# What the exercise asks
Exactly retype the lines from the top of the data through the line containing "of a camera", leaving out every picture.

## START Records supplied

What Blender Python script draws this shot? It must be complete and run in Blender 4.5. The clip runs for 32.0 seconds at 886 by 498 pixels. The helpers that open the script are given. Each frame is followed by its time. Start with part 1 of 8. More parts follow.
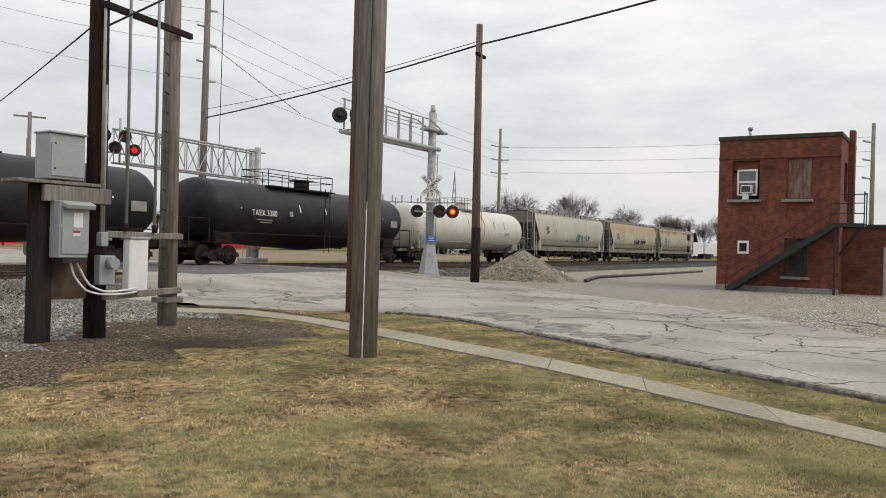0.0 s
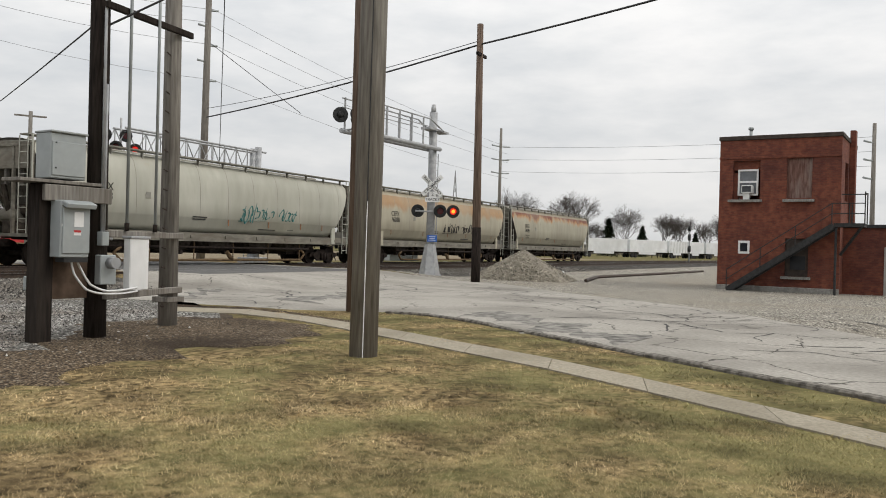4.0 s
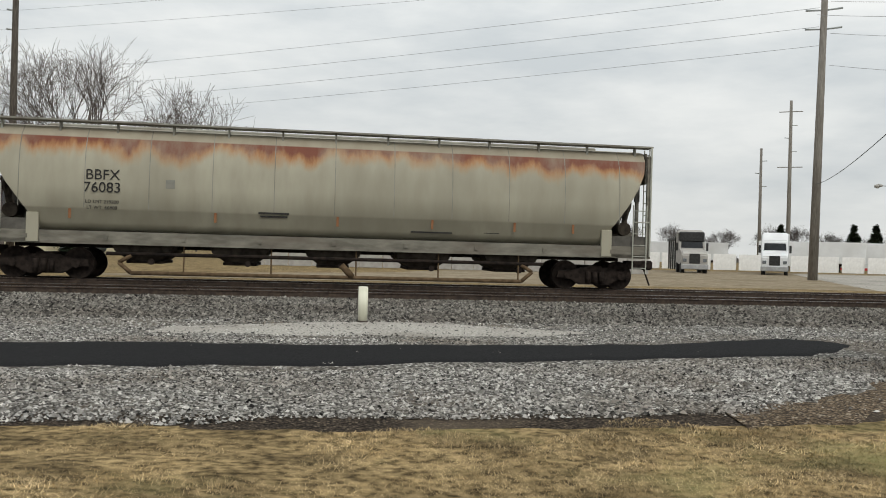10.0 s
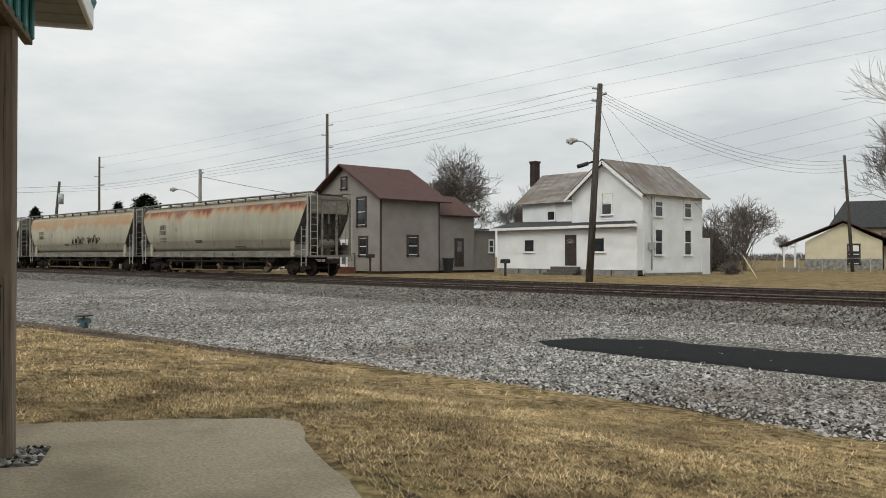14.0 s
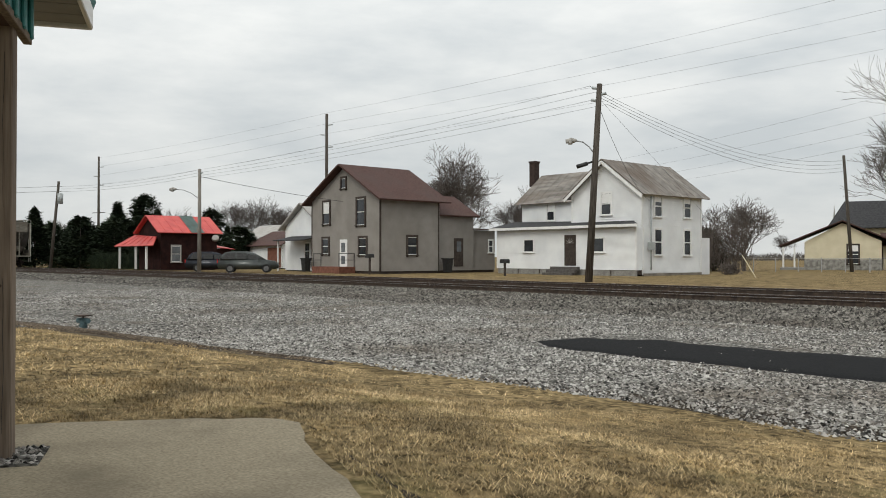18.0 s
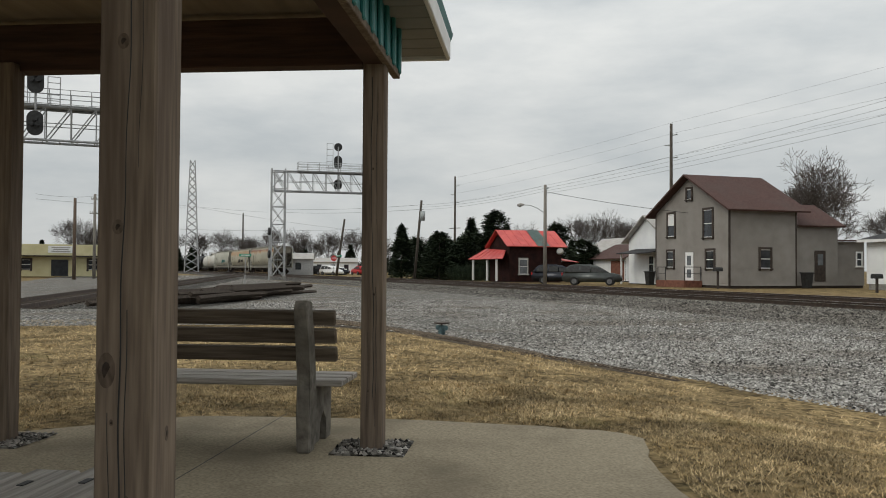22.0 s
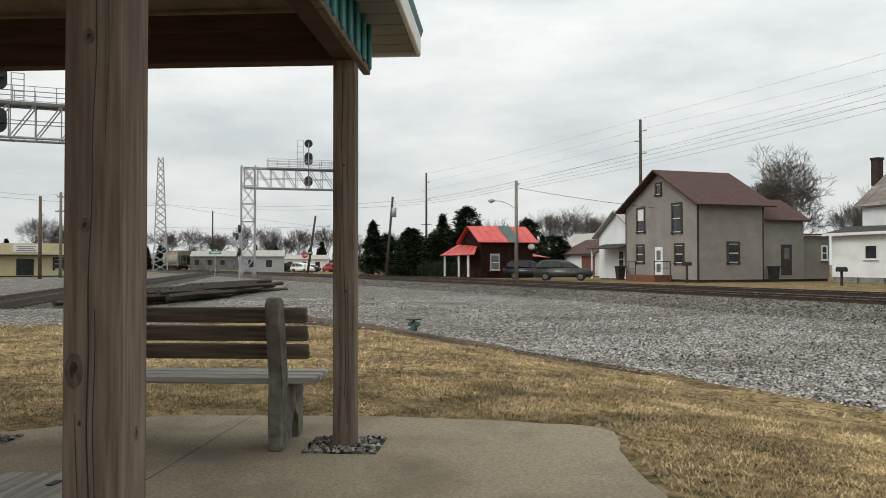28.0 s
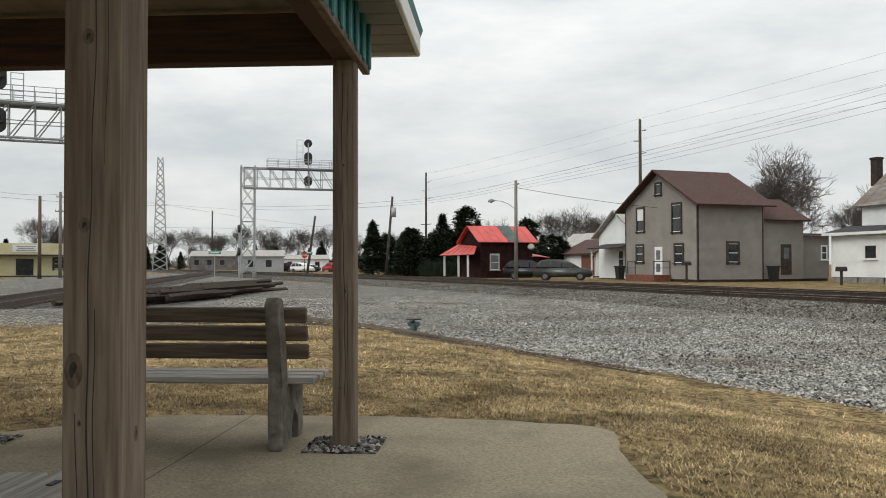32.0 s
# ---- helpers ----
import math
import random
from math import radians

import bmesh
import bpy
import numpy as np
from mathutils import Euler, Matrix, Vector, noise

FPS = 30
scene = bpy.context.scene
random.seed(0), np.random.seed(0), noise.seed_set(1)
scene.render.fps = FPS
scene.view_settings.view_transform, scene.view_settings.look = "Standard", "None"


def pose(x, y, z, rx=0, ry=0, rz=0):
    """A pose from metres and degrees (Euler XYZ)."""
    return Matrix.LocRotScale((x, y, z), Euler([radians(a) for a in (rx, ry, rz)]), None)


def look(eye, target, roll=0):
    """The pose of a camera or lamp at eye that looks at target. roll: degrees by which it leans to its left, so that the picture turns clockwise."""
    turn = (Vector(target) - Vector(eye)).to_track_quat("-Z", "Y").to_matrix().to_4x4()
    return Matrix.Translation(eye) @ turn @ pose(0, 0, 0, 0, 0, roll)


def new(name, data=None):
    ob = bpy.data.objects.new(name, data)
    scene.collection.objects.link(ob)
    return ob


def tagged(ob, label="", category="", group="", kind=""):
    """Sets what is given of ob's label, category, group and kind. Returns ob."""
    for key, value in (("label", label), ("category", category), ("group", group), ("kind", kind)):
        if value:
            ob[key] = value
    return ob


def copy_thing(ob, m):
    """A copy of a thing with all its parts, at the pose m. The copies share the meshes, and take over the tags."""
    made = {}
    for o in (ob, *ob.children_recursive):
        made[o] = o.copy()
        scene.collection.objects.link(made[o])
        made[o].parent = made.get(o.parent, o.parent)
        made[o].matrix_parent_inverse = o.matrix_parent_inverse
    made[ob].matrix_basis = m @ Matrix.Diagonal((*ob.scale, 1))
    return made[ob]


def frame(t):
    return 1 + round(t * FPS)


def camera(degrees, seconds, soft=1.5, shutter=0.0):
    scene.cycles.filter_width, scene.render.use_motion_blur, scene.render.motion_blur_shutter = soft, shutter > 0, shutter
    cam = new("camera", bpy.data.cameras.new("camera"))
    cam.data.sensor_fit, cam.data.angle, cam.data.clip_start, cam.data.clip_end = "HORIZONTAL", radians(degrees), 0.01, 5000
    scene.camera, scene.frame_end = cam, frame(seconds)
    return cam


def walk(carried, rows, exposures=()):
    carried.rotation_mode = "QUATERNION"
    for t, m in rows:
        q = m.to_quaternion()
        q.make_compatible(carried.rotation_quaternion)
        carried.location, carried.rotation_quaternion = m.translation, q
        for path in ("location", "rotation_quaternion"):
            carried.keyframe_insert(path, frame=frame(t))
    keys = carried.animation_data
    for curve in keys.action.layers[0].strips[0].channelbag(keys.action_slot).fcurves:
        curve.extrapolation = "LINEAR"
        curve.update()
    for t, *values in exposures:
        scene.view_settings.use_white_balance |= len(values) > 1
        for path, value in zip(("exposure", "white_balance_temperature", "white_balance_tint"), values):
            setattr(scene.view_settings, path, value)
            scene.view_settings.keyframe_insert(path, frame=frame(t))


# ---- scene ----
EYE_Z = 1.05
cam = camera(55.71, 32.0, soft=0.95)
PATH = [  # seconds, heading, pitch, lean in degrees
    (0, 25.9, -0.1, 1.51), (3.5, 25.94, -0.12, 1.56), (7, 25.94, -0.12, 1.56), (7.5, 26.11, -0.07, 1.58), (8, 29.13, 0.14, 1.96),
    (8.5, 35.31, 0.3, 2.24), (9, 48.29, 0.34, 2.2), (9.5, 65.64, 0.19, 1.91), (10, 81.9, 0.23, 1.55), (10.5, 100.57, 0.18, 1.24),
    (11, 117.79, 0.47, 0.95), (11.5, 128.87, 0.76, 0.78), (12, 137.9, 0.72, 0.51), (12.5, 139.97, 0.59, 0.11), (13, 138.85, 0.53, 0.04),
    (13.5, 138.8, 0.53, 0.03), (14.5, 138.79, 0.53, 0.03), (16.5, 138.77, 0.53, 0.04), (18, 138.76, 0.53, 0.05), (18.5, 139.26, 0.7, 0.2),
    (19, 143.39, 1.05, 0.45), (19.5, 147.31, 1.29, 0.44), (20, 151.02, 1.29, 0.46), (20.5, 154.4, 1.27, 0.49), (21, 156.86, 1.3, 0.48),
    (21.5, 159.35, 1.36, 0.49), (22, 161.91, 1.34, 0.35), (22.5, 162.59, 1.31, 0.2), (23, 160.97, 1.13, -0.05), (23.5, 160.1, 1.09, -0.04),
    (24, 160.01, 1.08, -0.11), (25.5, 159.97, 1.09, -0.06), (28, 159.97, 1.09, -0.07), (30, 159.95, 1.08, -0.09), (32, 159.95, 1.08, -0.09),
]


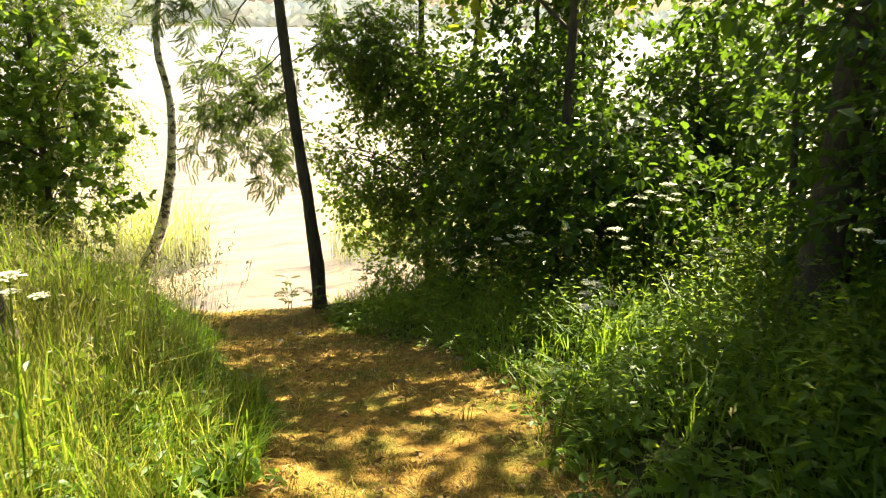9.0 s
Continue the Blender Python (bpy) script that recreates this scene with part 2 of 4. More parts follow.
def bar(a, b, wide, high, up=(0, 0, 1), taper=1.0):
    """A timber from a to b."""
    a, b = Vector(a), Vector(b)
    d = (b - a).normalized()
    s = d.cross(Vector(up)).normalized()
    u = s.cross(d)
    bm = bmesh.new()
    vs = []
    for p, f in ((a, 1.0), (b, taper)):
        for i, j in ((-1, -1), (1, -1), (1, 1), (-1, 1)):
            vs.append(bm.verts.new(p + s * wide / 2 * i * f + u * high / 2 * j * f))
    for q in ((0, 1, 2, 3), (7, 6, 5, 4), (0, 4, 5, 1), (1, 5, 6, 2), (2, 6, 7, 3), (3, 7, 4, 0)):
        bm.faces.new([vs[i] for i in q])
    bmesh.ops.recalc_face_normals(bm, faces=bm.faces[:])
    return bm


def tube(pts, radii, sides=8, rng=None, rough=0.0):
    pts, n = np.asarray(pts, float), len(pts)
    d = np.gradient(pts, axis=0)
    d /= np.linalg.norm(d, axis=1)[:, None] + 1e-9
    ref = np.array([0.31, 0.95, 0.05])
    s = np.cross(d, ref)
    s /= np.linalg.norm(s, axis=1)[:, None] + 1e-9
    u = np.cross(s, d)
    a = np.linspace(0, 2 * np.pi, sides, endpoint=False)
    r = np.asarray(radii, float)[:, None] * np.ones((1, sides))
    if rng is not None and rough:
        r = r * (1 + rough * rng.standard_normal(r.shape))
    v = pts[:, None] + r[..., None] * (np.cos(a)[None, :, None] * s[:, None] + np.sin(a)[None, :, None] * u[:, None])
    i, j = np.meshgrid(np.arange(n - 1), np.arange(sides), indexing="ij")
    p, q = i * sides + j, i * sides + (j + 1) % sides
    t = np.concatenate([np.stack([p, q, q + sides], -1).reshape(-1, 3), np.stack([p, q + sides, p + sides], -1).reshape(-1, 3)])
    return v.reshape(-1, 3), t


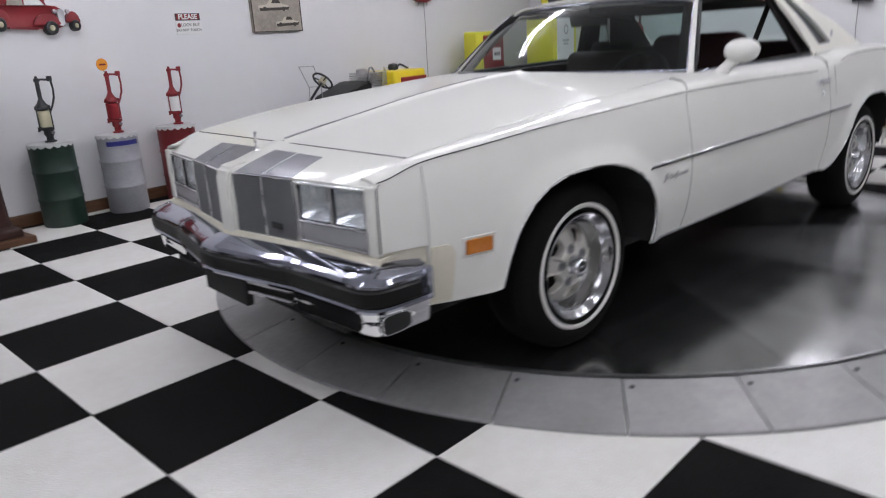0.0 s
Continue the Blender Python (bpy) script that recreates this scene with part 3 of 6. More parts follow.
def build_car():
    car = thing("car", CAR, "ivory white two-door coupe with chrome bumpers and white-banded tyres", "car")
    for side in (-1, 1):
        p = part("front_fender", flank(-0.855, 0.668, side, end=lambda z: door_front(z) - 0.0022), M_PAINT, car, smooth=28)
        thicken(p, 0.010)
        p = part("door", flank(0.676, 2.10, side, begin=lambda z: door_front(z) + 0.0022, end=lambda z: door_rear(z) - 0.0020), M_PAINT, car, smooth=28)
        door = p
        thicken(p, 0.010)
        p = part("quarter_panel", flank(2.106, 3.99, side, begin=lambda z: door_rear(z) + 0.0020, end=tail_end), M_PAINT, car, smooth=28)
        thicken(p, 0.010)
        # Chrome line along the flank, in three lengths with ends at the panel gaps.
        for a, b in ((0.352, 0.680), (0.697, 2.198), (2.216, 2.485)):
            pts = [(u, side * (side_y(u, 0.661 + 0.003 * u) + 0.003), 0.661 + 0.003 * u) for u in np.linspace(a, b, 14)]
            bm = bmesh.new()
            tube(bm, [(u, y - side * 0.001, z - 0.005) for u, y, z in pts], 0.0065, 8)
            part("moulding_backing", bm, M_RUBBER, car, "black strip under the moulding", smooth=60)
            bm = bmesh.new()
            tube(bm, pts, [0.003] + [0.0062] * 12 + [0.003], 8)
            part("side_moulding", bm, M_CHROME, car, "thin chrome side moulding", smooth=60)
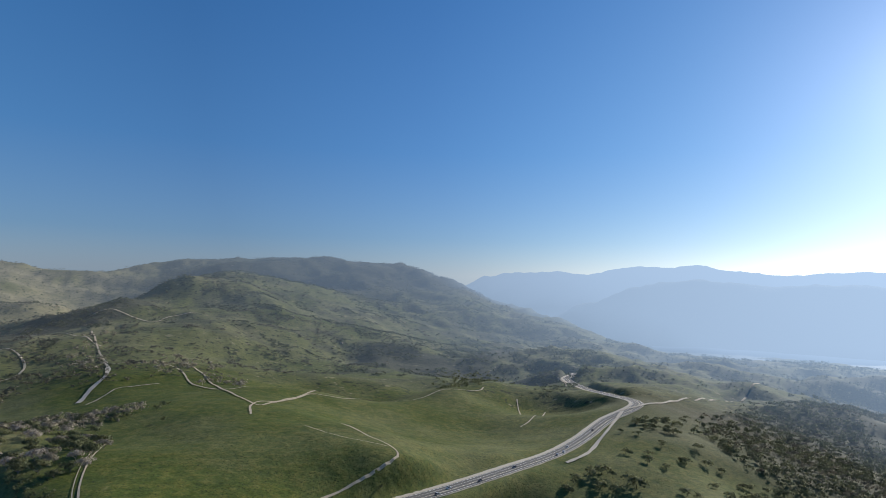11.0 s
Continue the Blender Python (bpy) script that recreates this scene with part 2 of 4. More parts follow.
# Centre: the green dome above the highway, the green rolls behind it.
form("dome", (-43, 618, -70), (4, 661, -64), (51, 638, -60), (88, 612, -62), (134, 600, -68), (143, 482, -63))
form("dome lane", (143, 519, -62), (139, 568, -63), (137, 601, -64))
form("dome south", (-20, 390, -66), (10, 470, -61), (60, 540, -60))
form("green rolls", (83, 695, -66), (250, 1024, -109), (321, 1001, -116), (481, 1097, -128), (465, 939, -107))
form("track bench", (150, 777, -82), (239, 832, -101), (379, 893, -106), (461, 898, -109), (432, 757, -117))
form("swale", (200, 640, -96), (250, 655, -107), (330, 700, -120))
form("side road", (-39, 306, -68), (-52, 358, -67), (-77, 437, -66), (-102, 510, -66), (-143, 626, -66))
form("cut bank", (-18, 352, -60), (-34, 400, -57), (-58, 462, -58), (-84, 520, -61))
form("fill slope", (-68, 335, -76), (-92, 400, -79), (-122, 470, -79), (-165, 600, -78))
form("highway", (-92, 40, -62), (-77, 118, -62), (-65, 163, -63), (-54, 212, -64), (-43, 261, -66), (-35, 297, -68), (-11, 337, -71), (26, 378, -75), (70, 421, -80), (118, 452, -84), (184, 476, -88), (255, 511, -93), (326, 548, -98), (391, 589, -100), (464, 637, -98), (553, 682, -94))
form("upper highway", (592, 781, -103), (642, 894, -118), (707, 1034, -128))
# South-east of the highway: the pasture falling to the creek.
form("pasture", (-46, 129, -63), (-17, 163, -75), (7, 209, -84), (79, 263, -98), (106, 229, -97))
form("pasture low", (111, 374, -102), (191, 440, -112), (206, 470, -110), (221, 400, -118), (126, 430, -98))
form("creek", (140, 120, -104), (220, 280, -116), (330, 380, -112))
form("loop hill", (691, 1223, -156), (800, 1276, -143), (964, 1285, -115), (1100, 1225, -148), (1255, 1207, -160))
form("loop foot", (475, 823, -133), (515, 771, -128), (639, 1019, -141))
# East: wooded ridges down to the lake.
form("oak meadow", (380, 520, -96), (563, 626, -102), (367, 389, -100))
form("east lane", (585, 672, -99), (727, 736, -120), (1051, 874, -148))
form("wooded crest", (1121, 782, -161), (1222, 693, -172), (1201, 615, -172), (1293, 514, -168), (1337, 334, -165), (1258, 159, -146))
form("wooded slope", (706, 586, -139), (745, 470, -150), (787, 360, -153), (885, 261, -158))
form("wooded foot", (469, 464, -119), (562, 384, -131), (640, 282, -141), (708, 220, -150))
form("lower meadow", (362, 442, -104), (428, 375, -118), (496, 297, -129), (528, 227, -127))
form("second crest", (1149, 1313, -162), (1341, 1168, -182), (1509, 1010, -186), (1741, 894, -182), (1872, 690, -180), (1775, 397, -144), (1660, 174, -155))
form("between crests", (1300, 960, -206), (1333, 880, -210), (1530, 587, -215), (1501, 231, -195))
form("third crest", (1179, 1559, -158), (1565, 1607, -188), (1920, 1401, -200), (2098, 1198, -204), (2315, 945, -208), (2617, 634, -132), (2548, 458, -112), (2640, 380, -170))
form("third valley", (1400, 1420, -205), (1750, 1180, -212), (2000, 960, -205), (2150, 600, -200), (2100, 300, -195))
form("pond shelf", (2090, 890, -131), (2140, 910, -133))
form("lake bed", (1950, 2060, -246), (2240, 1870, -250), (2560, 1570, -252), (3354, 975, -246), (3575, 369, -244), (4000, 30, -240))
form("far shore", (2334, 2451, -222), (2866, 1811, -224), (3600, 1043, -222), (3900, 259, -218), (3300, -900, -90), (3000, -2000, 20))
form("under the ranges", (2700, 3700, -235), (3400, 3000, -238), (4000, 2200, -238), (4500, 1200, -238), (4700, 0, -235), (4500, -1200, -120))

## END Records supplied

# Written solution
What Blender Python script draws this shot? It must be complete and run in Blender 4.5. The clip runs for 32.0 seconds at 886 by 498 pixels. The helpers that open the script are given. Each frame is followed by its time. Start with part 1 of 8. More parts follow.
0.0 s
4.0 s
10.0 s
14.0 s
18.0 s
22.0 s
28.0 s
32.0 s
# ---- helpers ----
import math
import random
from math import radians

import bmesh
import bpy
import numpy as np
from mathutils import Euler, Matrix, Vector, noise

FPS = 30
scene = bpy.context.scene
random.seed(0), np.random.seed(0), noise.seed_set(1)
scene.render.fps = FPS
scene.view_settings.view_transform, scene.view_settings.look = "Standard", "None"


def pose(x, y, z, rx=0, ry=0, rz=0):
    """A pose from metres and degrees (Euler XYZ)."""
    return Matrix.LocRotScale((x, y, z), Euler([radians(a) for a in (rx, ry, rz)]), None)


def look(eye, target, roll=0):
    """The pose of a camera or lamp at eye that looks at target. roll: degrees by which it leans to its left, so that the picture turns clockwise."""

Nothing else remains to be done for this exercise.